Funded Amount: $5,000
Early Maturing Sunflower for Double Crop Use in the Central Plains
Principal Investigators: Brent Hulke USDA ARS
Project Objectives: Double cropping has become a popular concept in the Central Plains to avoid loss of productivity and soil degradation that is characteristic of the traditional winter wheat-fallow rotations. Under no-till management, there is often enough residual soil moisture to allow for production of a second crop in the same season.
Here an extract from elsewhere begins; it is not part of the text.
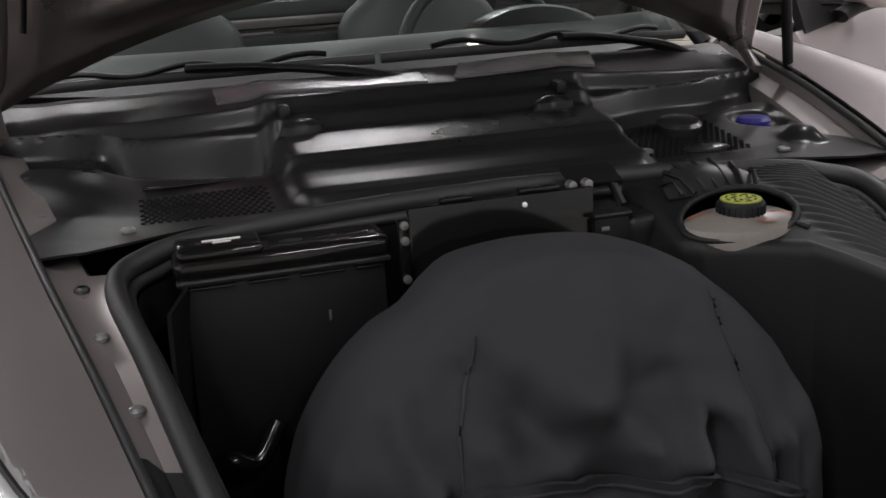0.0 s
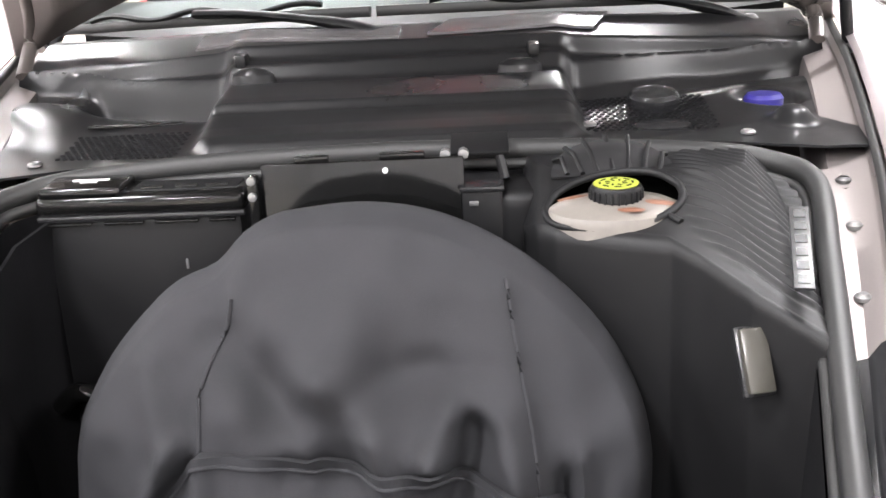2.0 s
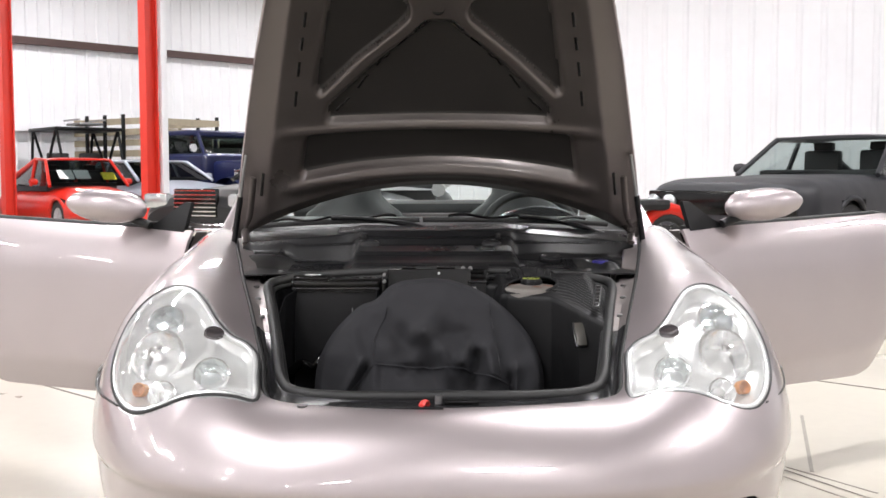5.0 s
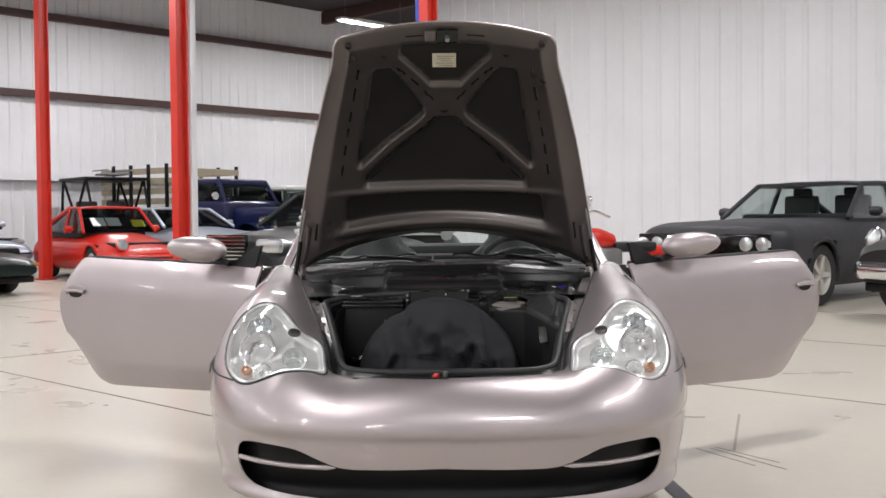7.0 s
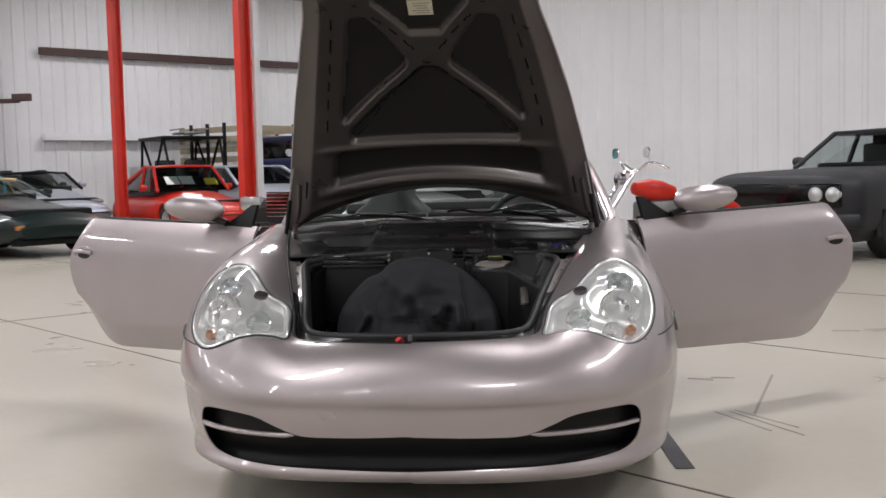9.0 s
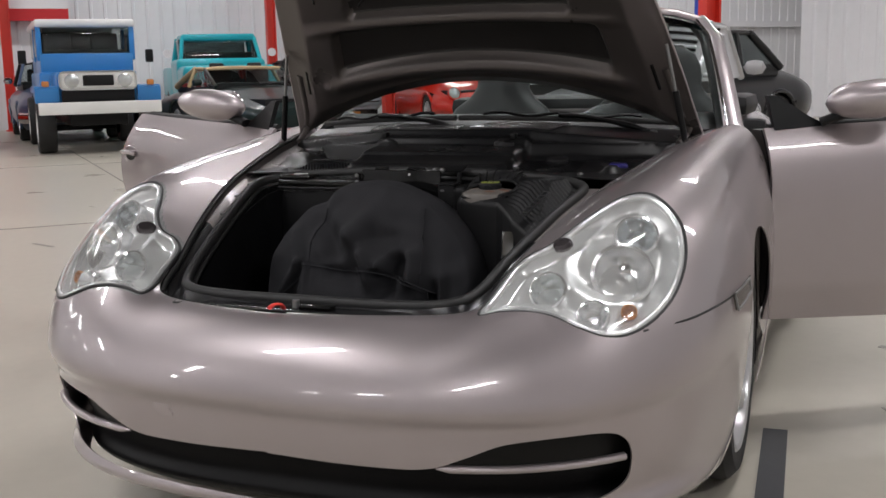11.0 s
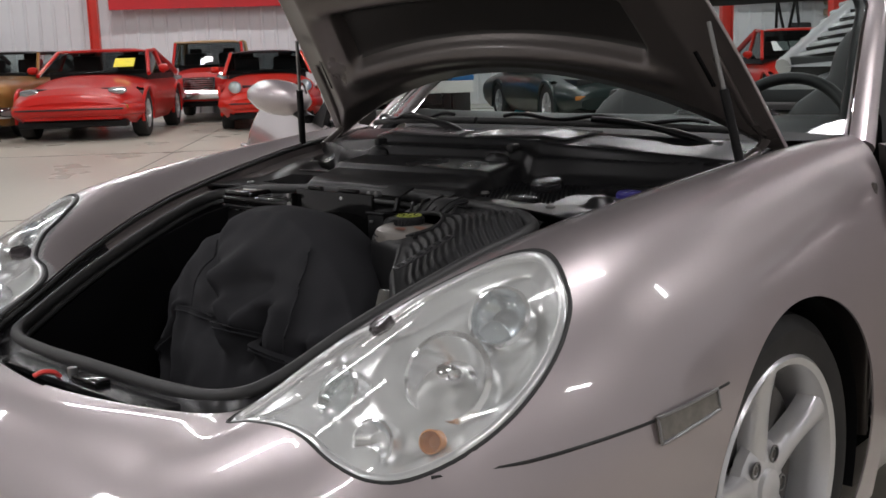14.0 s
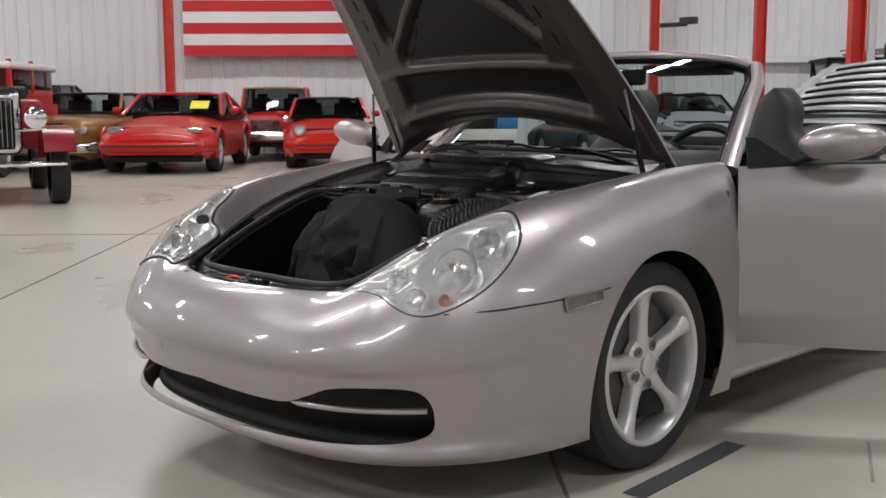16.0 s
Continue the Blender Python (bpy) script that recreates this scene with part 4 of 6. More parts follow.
def wiper(x0, x1, px):
    foot = Vector(screen(px / 0.72, -0.03)) + Vector((0, -0.085, -0.008))
    mid = Vector(screen((x0 + x1) / 2 / 0.72, 0.0)) + Vector((0, -0.045, 0.022))
    ob = part("wiper", tube(spline([foot, foot.lerp(mid, 0.25) + Vector((0, -0.006, 0.012)), foot.lerp(mid, 0.7) + Vector((0, 0, 0.01)), mid], 18), [0.013] * 8 + [0.010] * 11, 8, squash=0.7), BLACK, car, "black wiper")
    part("wiper_pivot", lathe([(0.016, -0.02), (0.016, 0.006), (0.01, 0.012), (0, 0.013)], 16, Matrix.Translation(foot)), STEEL, ob)
    blade = [Vector(screen(x / 0.72, 0.0)) + Vector((0, -0.03, 0.010)) for x in np.linspace(x0, x1, 24)]
    part("blade", tube(blade, 0.009, 6), RUBBER, ob)
    part("blade_frame", tube([b + Vector((0, -0.004, 0.012 + 0.006 * math.sin(i * 0.9))) for i, b in enumerate(blade[3:-3])], 0.005, 6), BLACK, ob)
    return ob


wiper(-0.62, -0.06, -0.02)
wiper(-0.05, 0.56, 0.52)


# ---- the open hood ----
HINGE_Y, HINGE_Z, OPEN = 1.31, 0.885, -58.2


def hood_point(s, t, drop=0.0):
    """The closed hood: s -1..1 across, t 0 at the screen to 1 at the nose."""
    u = float(np.interp(t, [0, 0.12, 0.3, 0.5, 0.68, 0.78, 0.9, 0.985, 1.0], [0.95, 0.88, 0.74, 0.59, 0.47, 0.38, 0.28, 0.19, 0.187]))
    ex, ey, ez = edge(u)
    ex -= 0.004
    crown = (0.035 + 0.03 * t) * (1 - s * s)
    front = -0.055 * (1 - s * s) * max(0, (t - 0.55) / 0.45) ** 2
    back = -0.19 * (1 - s * s) * max(0, (0.35 - t) / 0.35) ** 1.5
    return np.array([ex * s, ey + front + back, ez + crown * min(1, (1 - t) * 3 + 0.15) + 0.02 * math.sin(math.pi * t) - drop])


def tri(poly, r):
    """A recess function over (s, t) with rounded corners."""
    P = np.array(poly, float)
    return lambda a, b: poly_sdf(P, a, b) - r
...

This project will increase the availability and diversity of parental lines with early maturity and adaptation to various climates providing commercial breeding companies and seed producers with an excellent starting point to come to market with hybrids suitable for double crop scenarios. The research will provide both seeds and data that can help to expand sunflower double crop acreage in the Central Plains and beyond, and provide more resources to continue breeding work.
Funded Amount: $18,637
Identification and Mapping of Genetic Factors Affecting the Stability of Oleic Acid in Inbred Lines and Hybrids
Principal Investigators: Brent Hulke and Qing Ming Gao, USDA ARS
Project Objectives: Fatty acid composition has been the key to oilseed sunflower marketing success. This project will deliver suitable markers for sunflower breeders to predict oleic acid level in NuSun and HO hybrids, and provide valuable information for selecting breeding lines with stable oleic acid content. This knowledge will benefit breeders, by improving predictability of hybrid product performance, and producers, by reducing the uncertainty of oleic composition in newly developed high oleic hybrids.
Funded Amount: $21,360
Efficacy of an Avian Repellent (AV-4044) Applied to Sunflower Using Drop Nozzle-Equipped Ground Rigs in Reducing Blackbird Damage
Principal Investigator: Page Klug, USDA-APHIS-Wildlife Services
Project Objectives: This project will evaluate efficacy of AV-4044 an AQ-based repellent (Arkion™ Life Sciences, LLC) when applied with drop nozzle technology (360 Yield Center, 360 Undercover®) to the face of ripening sunflower in an open field experiment. The study objectives include evaluation of drop nozzle technology for applying repellent to sunflower, AQ residues on achene and disk flowers after application and before harvest, and efficacy based on damage and sunflower yield.